Records from a data source:
######

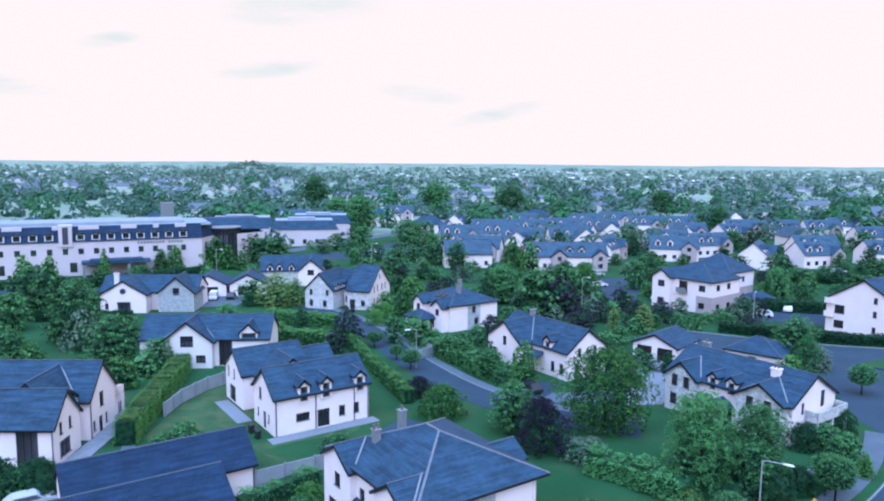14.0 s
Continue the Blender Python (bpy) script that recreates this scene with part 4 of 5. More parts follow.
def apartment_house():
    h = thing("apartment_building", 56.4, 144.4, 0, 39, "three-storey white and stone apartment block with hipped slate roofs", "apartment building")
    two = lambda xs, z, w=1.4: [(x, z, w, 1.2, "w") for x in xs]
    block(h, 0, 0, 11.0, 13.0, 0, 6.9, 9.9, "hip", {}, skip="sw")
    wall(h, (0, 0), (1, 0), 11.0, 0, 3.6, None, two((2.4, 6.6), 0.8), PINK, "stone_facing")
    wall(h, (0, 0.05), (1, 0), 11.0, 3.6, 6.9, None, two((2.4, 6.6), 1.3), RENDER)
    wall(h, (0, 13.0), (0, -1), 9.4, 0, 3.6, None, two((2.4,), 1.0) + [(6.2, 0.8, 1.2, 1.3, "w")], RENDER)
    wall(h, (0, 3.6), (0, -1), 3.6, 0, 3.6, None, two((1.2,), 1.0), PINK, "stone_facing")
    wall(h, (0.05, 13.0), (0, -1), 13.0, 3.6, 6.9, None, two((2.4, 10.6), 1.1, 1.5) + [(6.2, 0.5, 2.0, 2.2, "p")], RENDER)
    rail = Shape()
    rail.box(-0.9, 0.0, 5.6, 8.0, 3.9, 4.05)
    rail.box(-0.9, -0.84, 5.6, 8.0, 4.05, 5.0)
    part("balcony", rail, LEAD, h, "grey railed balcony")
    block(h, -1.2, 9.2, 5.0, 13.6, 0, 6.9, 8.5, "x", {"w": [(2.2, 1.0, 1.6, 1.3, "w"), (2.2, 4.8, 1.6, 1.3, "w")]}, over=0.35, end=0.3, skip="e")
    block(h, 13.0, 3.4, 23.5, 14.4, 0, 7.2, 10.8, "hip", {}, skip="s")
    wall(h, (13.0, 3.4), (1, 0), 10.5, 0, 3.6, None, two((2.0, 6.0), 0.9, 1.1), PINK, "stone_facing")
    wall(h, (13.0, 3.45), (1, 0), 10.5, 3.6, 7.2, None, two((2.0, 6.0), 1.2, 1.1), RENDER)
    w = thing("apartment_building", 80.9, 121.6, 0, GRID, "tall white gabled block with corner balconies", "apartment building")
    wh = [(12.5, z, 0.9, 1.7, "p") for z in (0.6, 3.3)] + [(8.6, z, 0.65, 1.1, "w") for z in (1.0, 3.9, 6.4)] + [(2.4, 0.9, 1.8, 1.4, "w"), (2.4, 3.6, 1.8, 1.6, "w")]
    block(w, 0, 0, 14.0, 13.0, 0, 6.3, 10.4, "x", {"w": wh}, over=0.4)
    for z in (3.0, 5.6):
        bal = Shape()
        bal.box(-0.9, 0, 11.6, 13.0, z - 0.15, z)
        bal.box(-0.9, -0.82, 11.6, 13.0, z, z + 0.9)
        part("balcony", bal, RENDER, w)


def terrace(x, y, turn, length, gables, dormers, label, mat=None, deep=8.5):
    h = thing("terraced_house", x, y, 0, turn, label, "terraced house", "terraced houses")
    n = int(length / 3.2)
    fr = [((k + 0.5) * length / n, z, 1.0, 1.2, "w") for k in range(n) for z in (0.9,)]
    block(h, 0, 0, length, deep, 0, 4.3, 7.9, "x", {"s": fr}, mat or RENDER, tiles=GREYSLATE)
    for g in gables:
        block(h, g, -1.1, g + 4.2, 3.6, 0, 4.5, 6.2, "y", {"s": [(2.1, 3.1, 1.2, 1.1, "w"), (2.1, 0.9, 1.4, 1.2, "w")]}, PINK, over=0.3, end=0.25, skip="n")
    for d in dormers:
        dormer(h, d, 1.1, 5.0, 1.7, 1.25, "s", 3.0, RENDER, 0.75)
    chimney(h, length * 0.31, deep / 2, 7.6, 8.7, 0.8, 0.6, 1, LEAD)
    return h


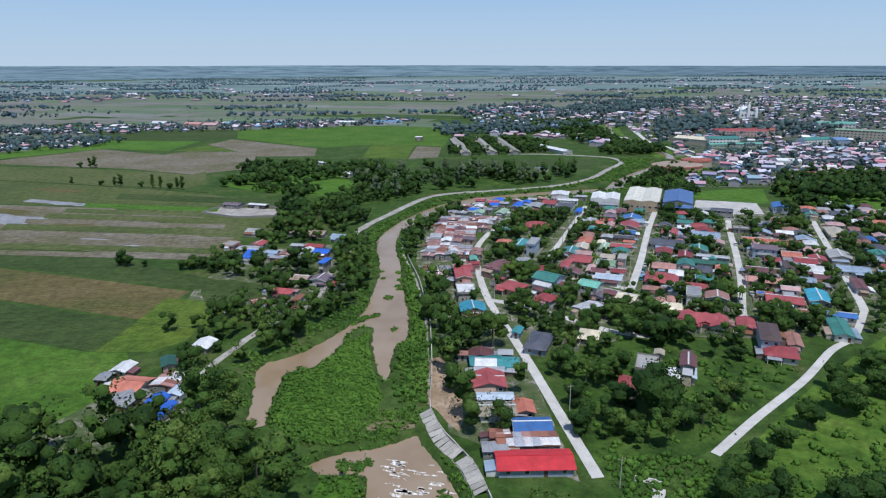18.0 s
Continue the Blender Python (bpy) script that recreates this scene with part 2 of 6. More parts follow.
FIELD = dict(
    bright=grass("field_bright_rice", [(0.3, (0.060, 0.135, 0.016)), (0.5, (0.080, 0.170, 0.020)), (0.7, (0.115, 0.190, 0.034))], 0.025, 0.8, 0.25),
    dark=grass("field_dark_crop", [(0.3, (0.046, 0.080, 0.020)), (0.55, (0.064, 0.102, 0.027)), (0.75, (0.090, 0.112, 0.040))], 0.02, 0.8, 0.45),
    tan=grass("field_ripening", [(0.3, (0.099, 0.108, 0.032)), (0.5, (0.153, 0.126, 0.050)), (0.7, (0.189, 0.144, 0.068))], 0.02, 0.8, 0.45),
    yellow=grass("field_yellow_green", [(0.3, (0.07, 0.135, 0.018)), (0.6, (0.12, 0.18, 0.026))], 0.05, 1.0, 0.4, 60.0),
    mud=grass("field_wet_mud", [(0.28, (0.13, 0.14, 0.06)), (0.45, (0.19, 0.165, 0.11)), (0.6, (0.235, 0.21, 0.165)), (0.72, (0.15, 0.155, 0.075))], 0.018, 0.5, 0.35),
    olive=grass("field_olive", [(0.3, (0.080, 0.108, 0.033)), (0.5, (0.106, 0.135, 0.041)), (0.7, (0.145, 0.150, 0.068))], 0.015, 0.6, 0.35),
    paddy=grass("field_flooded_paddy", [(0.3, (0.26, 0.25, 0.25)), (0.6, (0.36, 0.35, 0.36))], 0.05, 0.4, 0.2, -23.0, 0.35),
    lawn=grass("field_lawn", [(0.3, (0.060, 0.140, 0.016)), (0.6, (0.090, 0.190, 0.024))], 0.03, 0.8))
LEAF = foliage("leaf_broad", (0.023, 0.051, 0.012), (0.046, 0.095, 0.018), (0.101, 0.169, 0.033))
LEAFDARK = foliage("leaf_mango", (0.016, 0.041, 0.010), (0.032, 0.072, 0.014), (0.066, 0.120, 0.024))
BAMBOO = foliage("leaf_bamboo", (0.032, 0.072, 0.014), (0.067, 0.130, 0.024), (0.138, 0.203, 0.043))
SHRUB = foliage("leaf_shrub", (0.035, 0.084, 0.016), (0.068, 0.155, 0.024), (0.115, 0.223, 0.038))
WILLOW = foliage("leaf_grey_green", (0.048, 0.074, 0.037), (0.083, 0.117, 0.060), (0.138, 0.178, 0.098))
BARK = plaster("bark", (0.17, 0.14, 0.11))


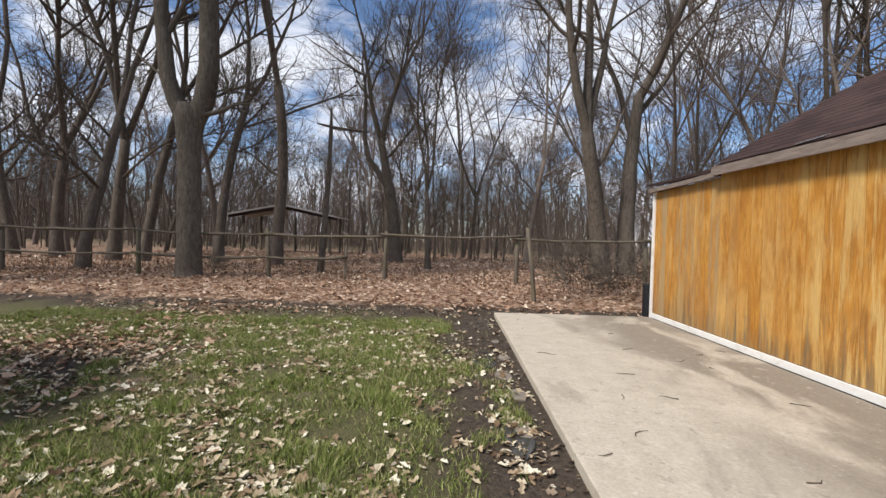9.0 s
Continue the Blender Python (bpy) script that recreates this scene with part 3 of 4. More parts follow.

######

Write the listing out a second time exactly, dropping all images.

:: Exercise solution ::
14.0 s
Continue the Blender Python (bpy) script that recreates this scene with part 4 of 5. More parts follow.
def apartment_house():
    h = thing("apartment_building", 56.4, 144.4, 0, 39, "three-storey white and stone apartment block with hipped slate roofs", "apartment building")
    two = lambda xs, z, w=1.4: [(x, z, w, 1.2, "w") for x in xs]
    block(h, 0, 0, 11.0, 13.0, 0, 6.9, 9.9, "hip", {}, skip="sw")
    wall(h, (0, 0), (1, 0), 11.0, 0, 3.6, None, two((2.4, 6.6), 0.8), PINK, "stone_facing")
    wall(h, (0, 0.05), (1, 0), 11.0, 3.6, 6.9, None, two((2.4, 6.6), 1.3), RENDER)
    wall(h, (0, 13.0), (0, -1), 9.4, 0, 3.6, None, two((2.4,), 1.0) + [(6.2, 0.8, 1.2, 1.3, "w")], RENDER)
    wall(h, (0, 3.6), (0, -1), 3.6, 0, 3.6, None, two((1.2,), 1.0), PINK, "stone_facing")
    wall(h, (0.05, 13.0), (0, -1), 13.0, 3.6, 6.9, None, two((2.4, 10.6), 1.1, 1.5) + [(6.2, 0.5, 2.0, 2.2, "p")], RENDER)
    rail = Shape()
    rail.box(-0.9, 0.0, 5.6, 8.0, 3.9, 4.05)
    rail.box(-0.9, -0.84, 5.6, 8.0, 4.05, 5.0)
    part("balcony", rail, LEAD, h, "grey railed balcony")
    block(h, -1.2, 9.2, 5.0, 13.6, 0, 6.9, 8.5, "x", {"w": [(2.2, 1.0, 1.6, 1.3, "w"), (2.2, 4.8, 1.6, 1.3, "w")]}, over=0.35, end=0.3, skip="e")
    block(h, 13.0, 3.4, 23.5, 14.4, 0, 7.2, 10.8, "hip", {}, skip="s")
    wall(h, (13.0, 3.4), (1, 0), 10.5, 0, 3.6, None, two((2.0, 6.0), 0.9, 1.1), PINK, "stone_facing")
    wall(h, (13.0, 3.45), (1, 0), 10.5, 3.6, 7.2, None, two((2.0, 6.0), 1.2, 1.1), RENDER)
    w = thing("apartment_building", 80.9, 121.6, 0, GRID, "tall white gabled block with corner balconies", "apartment building")
    wh = [(12.5, z, 0.9, 1.7, "p") for z in (0.6, 3.3)] + [(8.6, z, 0.65, 1.1, "w") for z in (1.0, 3.9, 6.4)] + [(2.4, 0.9, 1.8, 1.4, "w"), (2.4, 3.6, 1.8, 1.6, "w")]
    block(w, 0, 0, 14.0, 13.0, 0, 6.3, 10.4, "x", {"w": wh}, over=0.4)
    for z in (3.0, 5.6):
        bal = Shape()
        bal.box(-0.9, 0, 11.6, 13.0, z - 0.15, z)
        bal.box(-0.9, -0.82, 11.6, 13.0, z, z + 0.9)
        part("balcony", bal, RENDER, w)


def terrace(x, y, turn, length, gables, dormers, label, mat=None, deep=8.5):
    h = thing("terraced_house", x, y, 0, turn, label, "terraced house", "terraced houses")
    n = int(length / 3.2)
    fr = [((k + 0.5) * length / n, z, 1.0, 1.2, "w") for k in range(n) for z in (0.9,)]
    block(h, 0, 0, length, deep, 0, 4.3, 7.9, "x", {"s": fr}, mat or RENDER, tiles=GREYSLATE)
    for g in gables:
        block(h, g, -1.1, g + 4.2, 3.6, 0, 4.5, 6.2, "y", {"s": [(2.1, 3.1, 1.2, 1.1, "w"), (2.1, 0.9, 1.4, 1.2, "w")]}, PINK, over=0.3, end=0.25, skip="n")
    for d in dormers:
        dormer(h, d, 1.1, 5.0, 1.7, 1.25, "s", 3.0, RENDER, 0.75)
    chimney(h, length * 0.31, deep / 2, 7.6, 8.7, 0.8, 0.6, 1, LEAD)
    return h


18.0 s
Continue the Blender Python (bpy) script that recreates this scene with part 2 of 6. More parts follow.
FIELD = dict(
    bright=grass("field_bright_rice", [(0.3, (0.060, 0.135, 0.016)), (0.5, (0.080, 0.170, 0.020)), (0.7, (0.115, 0.190, 0.034))], 0.025, 0.8, 0.25),
    dark=grass("field_dark_crop", [(0.3, (0.046, 0.080, 0.020)), (0.55, (0.064, 0.102, 0.027)), (0.75, (0.090, 0.112, 0.040))], 0.02, 0.8, 0.45),
    tan=grass("field_ripening", [(0.3, (0.099, 0.108, 0.032)), (0.5, (0.153, 0.126, 0.050)), (0.7, (0.189, 0.144, 0.068))], 0.02, 0.8, 0.45),
    yellow=grass("field_yellow_green", [(0.3, (0.07, 0.135, 0.018)), (0.6, (0.12, 0.18, 0.026))], 0.05, 1.0, 0.4, 60.0),
    mud=grass("field_wet_mud", [(0.28, (0.13, 0.14, 0.06)), (0.45, (0.19, 0.165, 0.11)), (0.6, (0.235, 0.21, 0.165)), (0.72, (0.15, 0.155, 0.075))], 0.018, 0.5, 0.35),
    olive=grass("field_olive", [(0.3, (0.080, 0.108, 0.033)), (0.5, (0.106, 0.135, 0.041)), (0.7, (0.145, 0.150, 0.068))], 0.015, 0.6, 0.35),
    paddy=grass("field_flooded_paddy", [(0.3, (0.26, 0.25, 0.25)), (0.6, (0.36, 0.35, 0.36))], 0.05, 0.4, 0.2, -23.0, 0.35),
    lawn=grass("field_lawn", [(0.3, (0.060, 0.140, 0.016)), (0.6, (0.090, 0.190, 0.024))], 0.03, 0.8))
LEAF = foliage("leaf_broad", (0.023, 0.051, 0.012), (0.046, 0.095, 0.018), (0.101, 0.169, 0.033))
LEAFDARK = foliage("leaf_mango", (0.016, 0.041, 0.010), (0.032, 0.072, 0.014), (0.066, 0.120, 0.024))
BAMBOO = foliage("leaf_bamboo", (0.032, 0.072, 0.014), (0.067, 0.130, 0.024), (0.138, 0.203, 0.043))
SHRUB = foliage("leaf_shrub", (0.035, 0.084, 0.016), (0.068, 0.155, 0.024), (0.115, 0.223, 0.038))
WILLOW = foliage("leaf_grey_green", (0.048, 0.074, 0.037), (0.083, 0.117, 0.060), (0.138, 0.178, 0.098))
BARK = plaster("bark", (0.17, 0.14, 0.11))


9.0 s
Continue the Blender Python (bpy) script that recreates this scene with part 3 of 4. More parts follow.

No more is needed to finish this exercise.